Lo stile fantasy delle “inchieste” di Report…

Latina, novembre 2016, il tribunale richiede attraverso la giunta per autorizzazioni della Camera dei Deputati l’arresto del deputato Maietta, arresto richiesto per degli appalti pilotati.

Pasquale Maietta all’epoca era deputato di Fratelli d’Italia, si autosospende su richiesta dei vertici del partito, non verrà più candidato, non farà più parte di Fratelli d’Italia da allora.

Roma, 8 dicembre 2020, la trasmissione Report manda in onda una puntata che, partendo proprio dal caso Maietta, dovrebbe raccontare di come il partito di Giorgia Meloni sia il partito più soggetto a infiltrazioni mafiose e malavitose.

Già la premessa dovrebbe essere sufficiente a capire come sia un pretesto per attaccare un partito ed un leader con il peccato originale di essere di destra, cosa non nuova a Report, ma la visione della trasmissione ha ingenerato un sentimento rabbioso verso quello che si dichiara giornalismo d’inchiesta e si rivela come inquisizione di parte.

Ma atteniamoci ai fatti, nudi e crudi, per arrivare alle conclusioni purtroppo fin troppo ovvie.

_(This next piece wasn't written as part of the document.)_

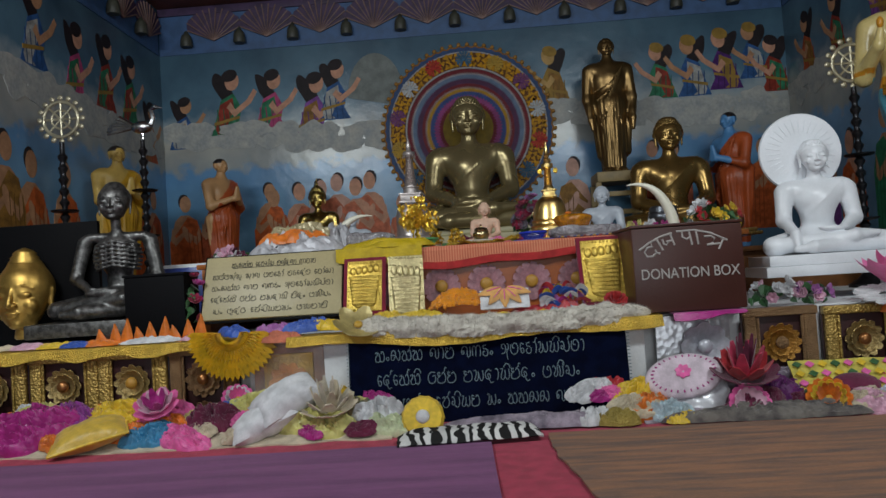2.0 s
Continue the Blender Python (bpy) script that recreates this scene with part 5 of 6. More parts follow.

Di Maietta abbiamo già detto, anche se occorre precisare che fino ad allora era un ex parlamentare del PdL, un imprenditore stimato e senza alcuna pendenza nota. Lo stesso dicasi per gli altri nomi citati nel servizio, tutti immediatamente espulsi dal partito, non vale neanche la pena soffermarsi su questi aspetti facilmente rilevabili.

Quello però che la trasmissione tenta di fare ha del surreale, che potrebbe far sorridere se non rivelasse un evidente intento: lanciare dubbi e denigrare il partito di Giorgia Meloni.

Si parte dai tagli alle risposte della stessa Meloni, tagli fatti ad arte, da cui viene tolto l’essenziale per lasciare ciò che potrebbe rendere una sensazione di imbarazzo da parte sua. Fortuna vuole che esista e circoli la versione integrale di quell’intervista, da cui si capisce come il castello crollerebbe al primo istante se la trasmettessero integralmente.

Si va poi di nuovo a Maietta, il fulcro di tutto il teorema della trasmissione, di cui si descrivono (anche in modo sommario) i procedimenti in corso, con l’evidente scopo di creare artatamente un sospetto di legame tra le sue potenziali malefatte e FDI. Fatto è che le attività per cui Maietta è sotto processo non riconducono in alcun modo a Fratelli d’Italia, ma questo è un particolare non rilevante per chi si professa giornalista d’inchiesta

Nel corso del servizio si cita anche subdolamente il nome del Sen. Calandrini, senza però specificare che tale nome non è legato a nessuna attività da parte di Calandrini stesso, ma a voti per lui presuntamente richiesti da Maietta, tanto che agli atti risulta che il Calandrini fosse inconsapevole del tutto, ma l’importante era buttare là il nome e generare reazioni e dubbi.

E dopo Maietta cosa inventarsi? Non bastano pochi minuti di pseudo giornalismo per creare l’ipotesi di sistema.

Ebbene allora ecco che con un triplo salto mortale avvitato come fosse antani, il buon Ranucci tira fuori Gelli e Ligresti dal cilindro per arrivare a Casa Pound…così, come nulla fosse!

Dopo le scontate dissertazioni e indicazioni sulla nefandezza dei suoi componenti il simpatico conduttore decide che il legame con Fratelli d’Italia è assodato. La prova? Alcuni dirigenti locali del partito della Meloni hanno partecipato a manifestazioni o incontri con Casa Pound! Effettivamente uno scandalo da Pulitzer.

Terminato il capitolo dedicato alle tartarughe nere, sempre seguendo il filo narrativo del fantasy, il nostro Ranucci dove va? Ma da Forza Nuova! E che ci dice? Che la loro sede è di proprietà della Fondazione Alleanza Nazionale, fondazione di cui fa parte Fratelli d’Italia, quindi per potere transitivo Fratelli d’Italia se la fa con Forza Nuova. Anche in questo caso il grande “inchiestologo” omette di dire che la sede fu occupata anni fa e che attualmente Forza Nuova è sotto sfratto, ma come sempre son particolari di poco conto.

Insomma, un servizio creato ad arte, che racconta verità parziali e non racconta quel che non fa comodo.

Ma si sa: le inchieste di Report finiscono dove iniziano le verità scomode.